Indri D. Saptaningrum, Staf Ahli Wamen Kominfo, mengungkapkan, proses penyusunan publisher rights memang sangat alot negosiasinya. Menurut Indri, Kementerian Kominfo memastikan ada percepatan.
“Jangan sungkan-sungkan untuk mengingatkan Mas Wamen. Ini sudah jelang ultah keempat dan belum diteken,” kata Indri.
Ketua Umum AMSI, Wahyu Dhyatmika menyoroti pentingnya kerja sama dan sinergi antara platform dan penerbit sebagai kunci utama keberlanjutan media.
"Sangat mutlak adanya kerjasama dan sinergi antara platform dengan penerbit itu sendiri. Inilah kunci dari sustainability media," ujarnya.
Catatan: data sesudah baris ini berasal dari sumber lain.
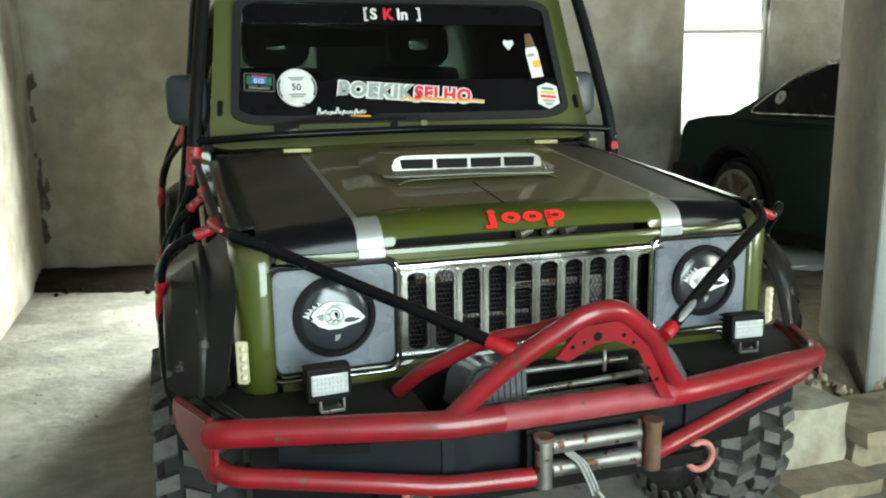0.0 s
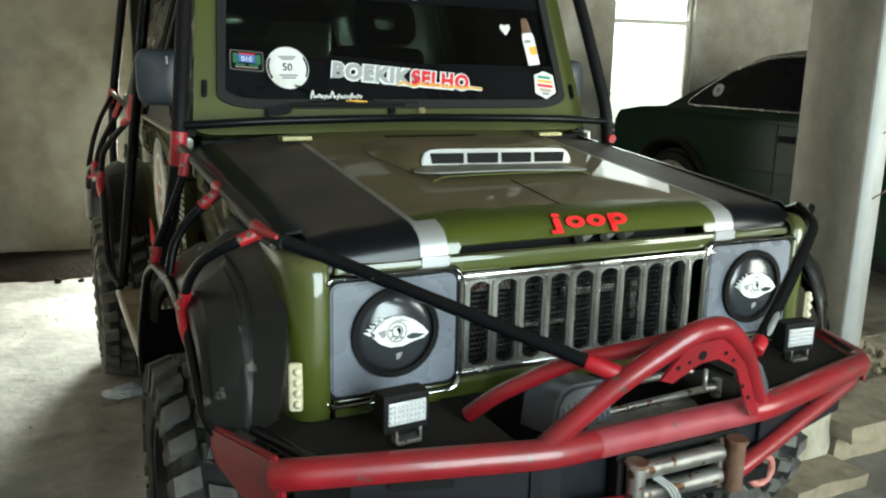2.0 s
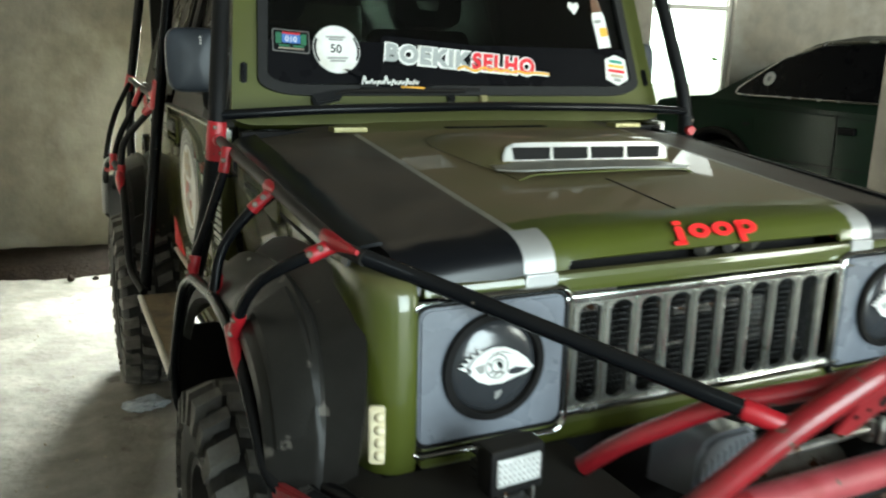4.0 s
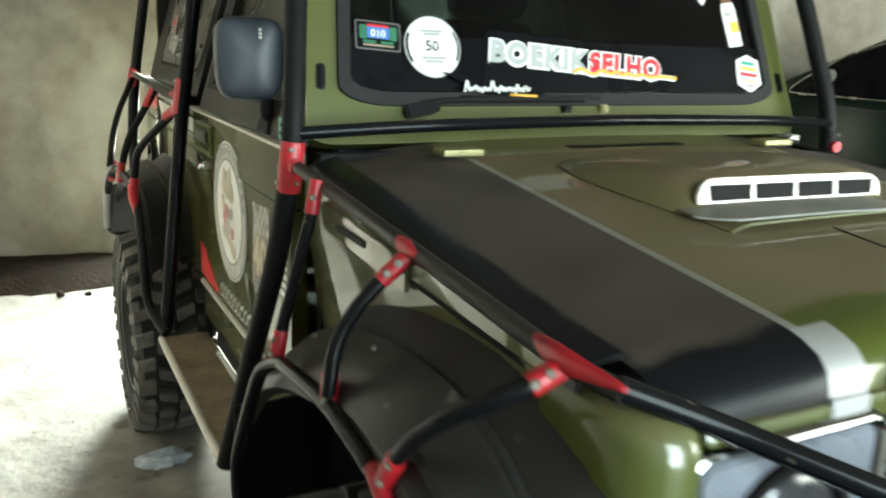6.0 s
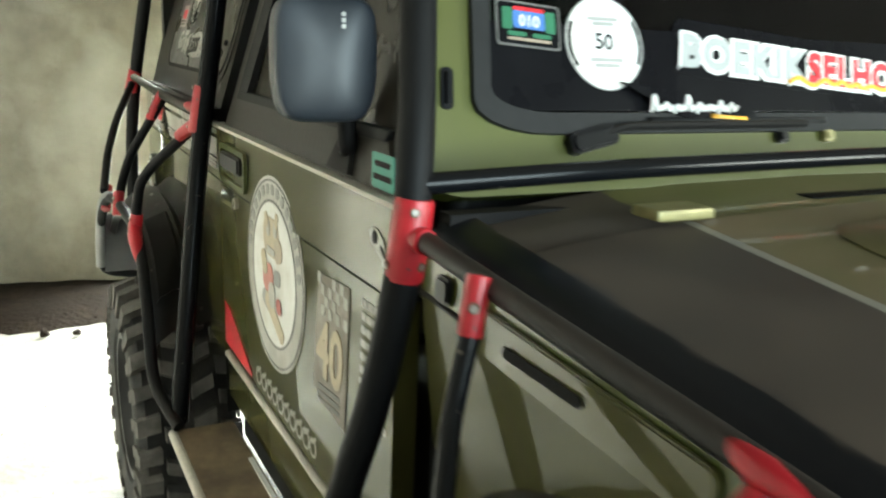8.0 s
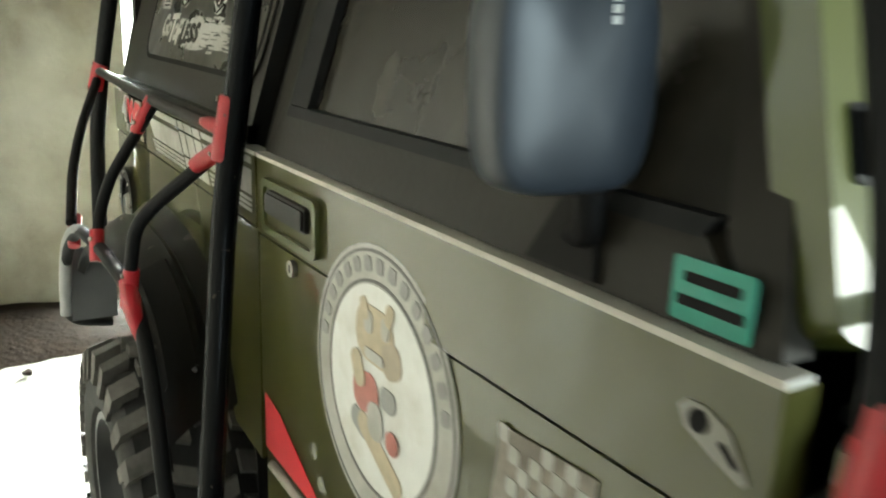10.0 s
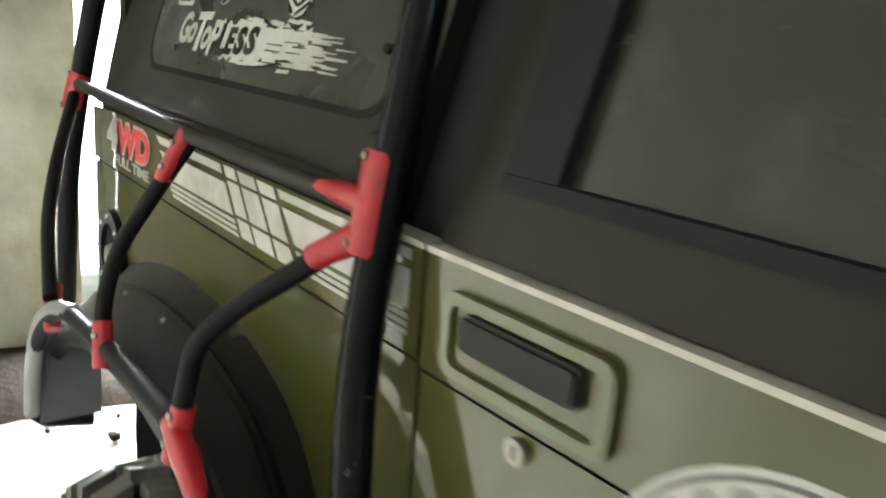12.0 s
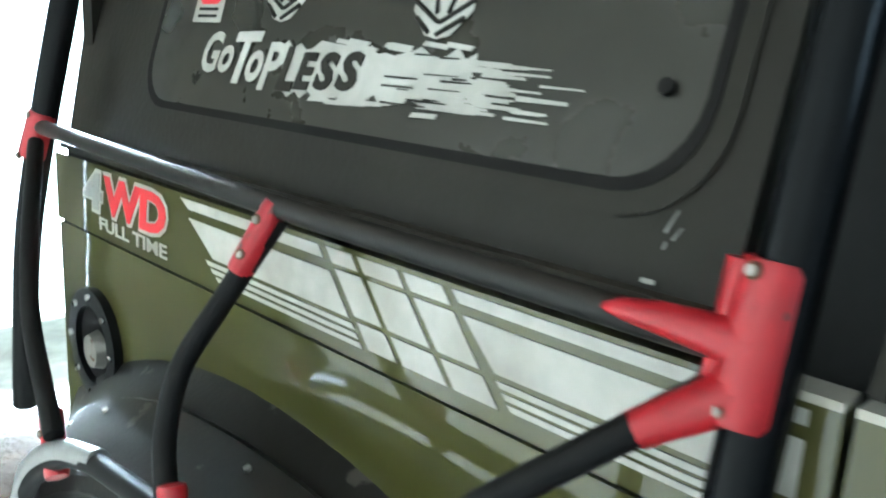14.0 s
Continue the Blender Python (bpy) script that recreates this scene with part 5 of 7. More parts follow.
        for i in range(8):
            for j in range(4):
                if (i + j) % 2 == 0 and rng.random() > 0.12:
                    part("decal_check", prism(rounded(0.017, 0.018, 0.004), 0.0006, m @ Matrix.Translation((-0.054 + 0.0165 * i, 0.104 - 0.017 * j + 0.0008 * i, 0.0004))), worn_white, d)
        lettering("decal_number", "40", 0.1, faded_tan, d, m @ Matrix.Translation((-0.066, -0.06, 0.0006)), 0.03, 0.05, 0.12)
        for j in range(3):
            part("decal_bar", prism(rounded(0.1, 0.008, 0.003), 0.0006, m @ Matrix.Translation((-0.01, -0.075 - 0.012 * j, 0.0004)) @ pose(0, 0, 0, 0, 0, 6)), dark_print, d)
        m = side_pose(s, 1.11, 0.955, side_x(1.1) + 0.0018)
        for j in range(9):
            x = -0.042
            while x < 0.034 + 0.006 * (j % 3):
                w = rng.uniform(0.007, 0.02)
                part("decal_bar", prism(rounded(w, 0.012, 0.003), 0.0006, m @ Matrix.Translation((x + w / 2 - 0.001 * j, 0.095 - 0.02 * j, -0.0004))), worn_white, d)
                x += w + 0.003
        m = side_pose(s, 1.122, 1.236, upper_x(1.236, 1.122) + 0.006)
        part("green_sticker", prism(rounded(0.072, 0.048, 0.004), 0.0012, m), green_vinyl, d, "small green sticker")
        for y, w in ((0.01, 0.05), (-0.008, 0.06)):
            part("sticker_bar", prism(rounded(w, 0.008, 0.002), 0.0008, m @ Matrix.Translation((0, y, 0.001))), dull_black, d)
        side_sheet(s, [(2.0, 0.70), (2.0, 0.80), (1.93, 0.79), (1.76, 0.71), (1.76, 0.70)], 0.001, "red_sticker", red_vinyl, d, out=0.0025)
        part("door_step_line", rod((-0.735, 1.05, 0.684), (-0.735, 1.96, 0.684), 0.008, 8), mould_grey, d)
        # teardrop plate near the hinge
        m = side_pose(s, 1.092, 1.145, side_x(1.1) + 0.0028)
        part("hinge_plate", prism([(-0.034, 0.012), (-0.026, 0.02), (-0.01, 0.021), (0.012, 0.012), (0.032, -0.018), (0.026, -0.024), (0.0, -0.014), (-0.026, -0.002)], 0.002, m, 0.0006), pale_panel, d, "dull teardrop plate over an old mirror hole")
        part("plate_hole", prism(disc_shape(0.009, 14), 0.001, m @ Matrix.Translation((-0.014, 0.008, 0.002))), dull_black, d)
        part("plate_hole", prism(rounded(0.02, 0.005, 0.002), 0.001, m @ Matrix.Translation((0.014, -0.006, 0.002)) @ pose(0, 0, 0, 0, 0, -40)), dull_black, d)
    return d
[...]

Menurut Wahyu, pada kongres III AMSI di Bandung, Agustus 2023 lalu, seluruh anggota AMSI telah menyepakati perubahan AD/ART yang akan memberi ruang bagi pengurus nasional AMSI bernegosiasi dengan platform secara kolektif atas nama media anggota yang skalanya kecil dan menengah.
Namun, lanjut Wahyu, pada saat bersamaan kita juga mulai mendengar kemunculan teknologi baru generative AI yang ditandai dengan populernya Chat GPT.
“Kehadiran AI dan teknologi baru apapun sebaiknya jangan hanya ditanggapi dengan ketakutan, tapi juga dengan sikap optimistis karena teknologi punya potensi untuk dimanfaatkan kemajuan industri pers,” kata Wahyu.
Apni Jaya Putra, AI Media Development TVOne.ai, berbagi pandangannya mengenai implementasi perkembangan AI di AMSI.
"Perkembangan AI diharapkan diimplementasikan di AMSI untuk proses konsumsi media yang sangat individual dan waktu yang dibutuhkan semakin pendek," kata Apni.
Ketua Umum Indonesia Digital Association, Dian Gemiano memberikan perspektif terkait regulasi AI. "Regulasi AI belum dibuat dan start-up AI sudah banyak dengan pengguna yang semakin bertambah. Pertumbuhan ini berlangsung dengan cepat, ini hal yang positif, namun kita belum siap," ucapnya.